▶ _DIRECTIONS FOR THIS TASK_
Copy out the listing that follows exactly, dropping every picture.

====== MATERIAL ======

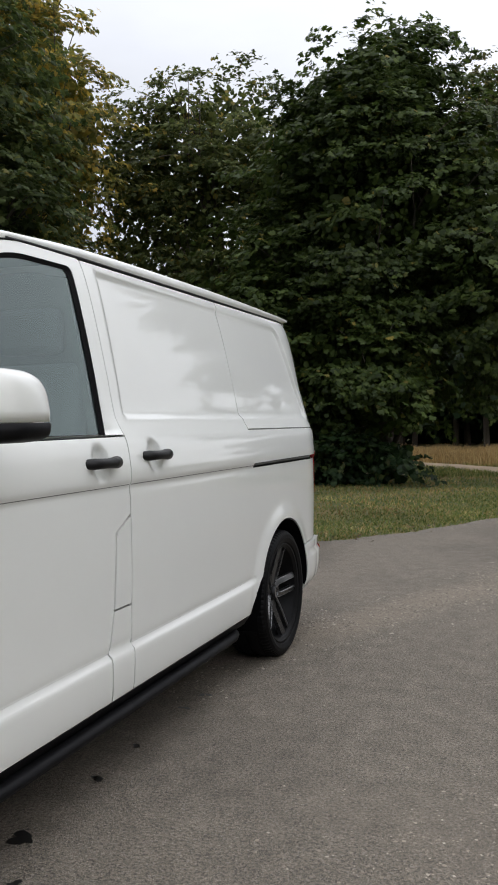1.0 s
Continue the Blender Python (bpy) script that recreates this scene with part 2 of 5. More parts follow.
    far_shade.operation = 'MULTIPLY_ADD'
    far_shade.inputs[1].default_value = 0.9
    nt.links.new(big, far_shade.inputs[0])
    nt.links.new(sep.outputs[0], far_shade.inputs[2])
    col = mix_col(nt, 1.0, col, ramp_node(nt, far_shade.outputs[0], [(0.0, (0.27, 0.265, 0.26)), (1.2, (1, 1, 1))]), 'MULTIPLY')
    nt.links.new(col, b.inputs["Base Color"])
    b.inputs["Roughness"].default_value = 0.82
    b.inputs["Specular IOR Level"].default_value = 0.35
    bp = nt.nodes.new("ShaderNodeBump")
    bp.inputs["Strength"].default_value, bp.inputs["Distance"].default_value = 0.8, 0.006
    add = nt.nodes.new("ShaderNodeMath")
    add.operation = 'ADD'
    nt.links.new(grain, add.inputs[0])
    nt.links.new(chips.outputs["Distance"], add.inputs[1])
    nt.links.new(add.outputs[0], bp.inputs["Height"])
    nt.links.new(bp.outputs[0], b.inputs["Normal"])
    return m


def turf():
    """Ground under the grass: green, straw and bare earth in patches."""
    m, nt, b = node_mat("turf_ground")
    big = noise_node(nt, 0.35, 5, 0.6)
    fine = noise_node(nt, 28, 6, 0.7)
    c = ramp_node(nt, big, [(0.38, (0.050, 0.072, 0.018)), (0.52, (0.085, 0.088, 0.028)), (0.64, (0.17, 0.125, 0.052))])
    c = mix_col(nt, 0.6, c, ramp_node(nt, fine, [(0.3, (0.2, 0.2, 0.2)), (0.7, (0.8, 0.8, 0.8))]), 'OVERLAY')
    nt.links.new(c, b.inputs["Base Color"])
    b.inputs["Roughness"].default_value = 0.95
    bp = nt.nodes.new("ShaderNodeBump")
    bp.inputs["Distance"].default_value = 0.03
    nt.links.new(fine, bp.inputs["Height"])
    nt.links.new(bp.outputs[0], b.inputs["Normal"])
    return m


M_PAINT = plain("white_car_paint", (0.770, 0.780, 0.750), 0.45, coat=1.0, noise_amt=0.012, scale=6.0, spec=0.2)
M_BLACK = plain("gloss_black_trim", (0.004, 0.004, 0.005), 0.12, coat=0.35)
M_SATIN = plain("satin_black_plastic", (0.008, 0.008, 0.0085), 0.45, noise_amt=0.15, scale=180, bump=0.0003, spec=0.28)
M_MIRRORBASE = plain("matt_black_mirror_plastic", (0.005, 0.005, 0.006), 0.5, noise_amt=0.15, scale=180, bump=0.0003, spec=0.13)
M_DARK = plain("dark_lining_and_gap_shade", (0.0025, 0.0025, 0.003), 0.8, noise_amt=0.2, scale=30, spec=0.06)
M_RUBBER = plain("tyre_rubber", (0.004, 0.004, 0.0045), 0.6, noise_amt=0.3, scale=60, bump=0.0004, spec=0.12)
M_RIM = plain("anthracite_alloy", (0.104, 0.105, 0.109), 0.30, metal=0.85, coat=0.3, noise_amt=0.05, scale=120)
M_RIM_GLINT = plain("alloy_glint_grey", (0.26, 0.26, 0.265), 0.28, metal=0.9, noise_amt=0.1, scale=60)
M_RIM_IN = plain("dark_alloy_barrel", (0.006, 0.006, 0.0065), 0.55, metal=0.2, noise_amt=0.2, scale=60, spec=0.2)
M_RED = plain("red_trim_strip", (0.56, 0.038, 0.020), 0.32, coat=0.5, noise_amt=0.05, scale=50)
M_CHROME = plain("bright_chrome", (0.78, 0.79, 0.80), 0.08, metal=1.0)
M_SILVER = plain("reflector_silver", (0.34, 0.34, 0.35), 0.16, metal=1.0, noise_amt=0.15, scale=30)
M_LAMPIN = plain("smoked_lamp_inner", (0.07, 0.072, 0.075), 0.30, metal=0.35, noise_amt=0.1, scale=40)
M_PLATE = plain("plate_reflective_white", (0.56, 0.56, 0.545), 0.45, noise_amt=0.03, scale=300)
M_PLATEBLUE = plain("plate_blue_band", (0.008, 0.045, 0.30), 0.4)
M_INK = plain("plate_black_ink", (0.008, 0.008, 0.008), 0.4)
M_WHITEINK = plain("white_print", (0.75, 0.75, 0.74), 0.5)
M_GOLDINK = plain("yellow_print", (0.65, 0.5, 0.05), 0.5)
M_TAIL = plain("red_lamp_lens", (0.30, 0.012, 0.012), 0.1, coat=1.0)
M_AMBER = plain("amber_bulb", (0.75, 0.28, 0.03), 0.2, coat=0.6)
M_SEAT = plain("dark_grey_seat_cloth", (0.055, 0.060, 0.062), 0.9, noise_amt=0.15, scale=150)
M_DASH = plain("charcoal_dashboard", (0.045, 0.050, 0.051), 0.65, noise_amt=0.1, scale=60)
M_BULK = plain("grey_bulkhead_panel", (0.085, 0.098, 0.098), 0.7, noise_amt=0.1, scale=20)
M_GLASS = glass("windscreen_glass", (0.56, 0.66, 0.64), gain=4.2)
M_SIDEGLASS = glass("door_glass", (0.80, 0.92, 0.90), gain=2.2)
M_LENS = glass("lamp_lens_clear", (0.93, 0.94, 0.94), gain=0.5, graze=0.45)
M_BULB = glow("warm_halogen_glow", (1.0, 0.76, 0.42), 9.0)
M_BULBLENS = ribbed_glow("warm_lamp_glass", (1.0, 0.64, 0.29), 0.40, 2.3)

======

▶ _OUTPUT_
1.0 s
Continue the Blender Python (bpy) script that recreates this scene with part 2 of 5. More parts follow.
    far_shade.operation = 'MULTIPLY_ADD'
    far_shade.inputs[1].default_value = 0.9
    nt.links.new(big, far_shade.inputs[0])
    nt.links.new(sep.outputs[0], far_shade.inputs[2])
    col = mix_col(nt, 1.0, col, ramp_node(nt, far_shade.outputs[0], [(0.0, (0.27, 0.265, 0.26)), (1.2, (1, 1, 1))]), 'MULTIPLY')
    nt.links.new(col, b.inputs["Base Color"])
    b.inputs["Roughness"].default_value = 0.82
    b.inputs["Specular IOR Level"].default_value = 0.35
    bp = nt.nodes.new("ShaderNodeBump")
    bp.inputs["Strength"].default_value, bp.inputs["Distance"].default_value = 0.8, 0.006
    add = nt.nodes.new("ShaderNodeMath")
    add.operation = 'ADD'
    nt.links.new(grain, add.inputs[0])
    nt.links.new(chips.outputs["Distance"], add.inputs[1])
    nt.links.new(add.outputs[0], bp.inputs["Height"])
    nt.links.new(bp.outputs[0], b.inputs["Normal"])
    return m


def turf():
    """Ground under the grass: green, straw and bare earth in patches."""
    m, nt, b = node_mat("turf_ground")
    big = noise_node(nt, 0.35, 5, 0.6)
    fine = noise_node(nt, 28, 6, 0.7)
    c = ramp_node(nt, big, [(0.38, (0.050, 0.072, 0.018)), (0.52, (0.085, 0.088, 0.028)), (0.64, (0.17, 0.125, 0.052))])
    c = mix_col(nt, 0.6, c, ramp_node(nt, fine, [(0.3, (0.2, 0.2, 0.2)), (0.7, (0.8, 0.8, 0.8))]), 'OVERLAY')
    nt.links.new(c, b.inputs["Base Color"])
    b.inputs["Roughness"].default_value = 0.95
    bp = nt.nodes.new("ShaderNodeBump")
    bp.inputs["Distance"].default_value = 0.03
    nt.links.new(fine, bp.inputs["Height"])
    nt.links.new(bp.outputs[0], b.inputs["Normal"])
    return m


M_PAINT = plain("white_car_paint", (0.770, 0.780, 0.750), 0.45, coat=1.0, noise_amt=0.012, scale=6.0, spec=0.2)
M_BLACK = plain("gloss_black_trim", (0.004, 0.004, 0.005), 0.12, coat=0.35)
M_SATIN = plain("satin_black_plastic", (0.008, 0.008, 0.0085), 0.45, noise_amt=0.15, scale=180, bump=0.0003, spec=0.28)
M_MIRRORBASE = plain("matt_black_mirror_plastic", (0.005, 0.005, 0.006), 0.5, noise_amt=0.15, scale=180, bump=0.0003, spec=0.13)
M_DARK = plain("dark_lining_and_gap_shade", (0.0025, 0.0025, 0.003), 0.8, noise_amt=0.2, scale=30, spec=0.06)
M_RUBBER = plain("tyre_rubber", (0.004, 0.004, 0.0045), 0.6, noise_amt=0.3, scale=60, bump=0.0004, spec=0.12)
M_RIM = plain("anthracite_alloy", (0.104, 0.105, 0.109), 0.30, metal=0.85, coat=0.3, noise_amt=0.05, scale=120)
M_RIM_GLINT = plain("alloy_glint_grey", (0.26, 0.26, 0.265), 0.28, metal=0.9, noise_amt=0.1, scale=60)
M_RIM_IN = plain("dark_alloy_barrel", (0.006, 0.006, 0.0065), 0.55, metal=0.2, noise_amt=0.2, scale=60, spec=0.2)
M_RED = plain("red_trim_strip", (0.56, 0.038, 0.020), 0.32, coat=0.5, noise_amt=0.05, scale=50)
M_CHROME = plain("bright_chrome", (0.78, 0.79, 0.80), 0.08, metal=1.0)
M_SILVER = plain("reflector_silver", (0.34, 0.34, 0.35), 0.16, metal=1.0, noise_amt=0.15, scale=30)
M_LAMPIN = plain("smoked_lamp_inner", (0.07, 0.072, 0.075), 0.30, metal=0.35, noise_amt=0.1, scale=40)
M_PLATE = plain("plate_reflective_white", (0.56, 0.56, 0.545), 0.45, noise_amt=0.03, scale=300)
M_PLATEBLUE = plain("plate_blue_band", (0.008, 0.045, 0.30), 0.4)
M_INK = plain("plate_black_ink", (0.008, 0.008, 0.008), 0.4)
M_WHITEINK = plain("white_print", (0.75, 0.75, 0.74), 0.5)
M_GOLDINK = plain("yellow_print", (0.65, 0.5, 0.05), 0.5)
M_TAIL = plain("red_lamp_lens", (0.30, 0.012, 0.012), 0.1, coat=1.0)
M_AMBER = plain("amber_bulb", (0.75, 0.28, 0.03), 0.2, coat=0.6)
M_SEAT = plain("dark_grey_seat_cloth", (0.055, 0.060, 0.062), 0.9, noise_amt=0.15, scale=150)
M_DASH = plain("charcoal_dashboard", (0.045, 0.050, 0.051), 0.65, noise_amt=0.1, scale=60)
M_BULK = plain("grey_bulkhead_panel", (0.085, 0.098, 0.098), 0.7, noise_amt=0.1, scale=20)
M_GLASS = glass("windscreen_glass", (0.56, 0.66, 0.64), gain=4.2)
M_SIDEGLASS = glass("door_glass", (0.80, 0.92, 0.90), gain=2.2)
M_LENS = glass("lamp_lens_clear", (0.93, 0.94, 0.94), gain=0.5, graze=0.45)
M_BULB = glow("warm_halogen_glow", (1.0, 0.76, 0.42), 9.0)
M_BULBLENS = ribbed_glow("warm_lamp_glass", (1.0, 0.64, 0.29), 0.40, 2.3)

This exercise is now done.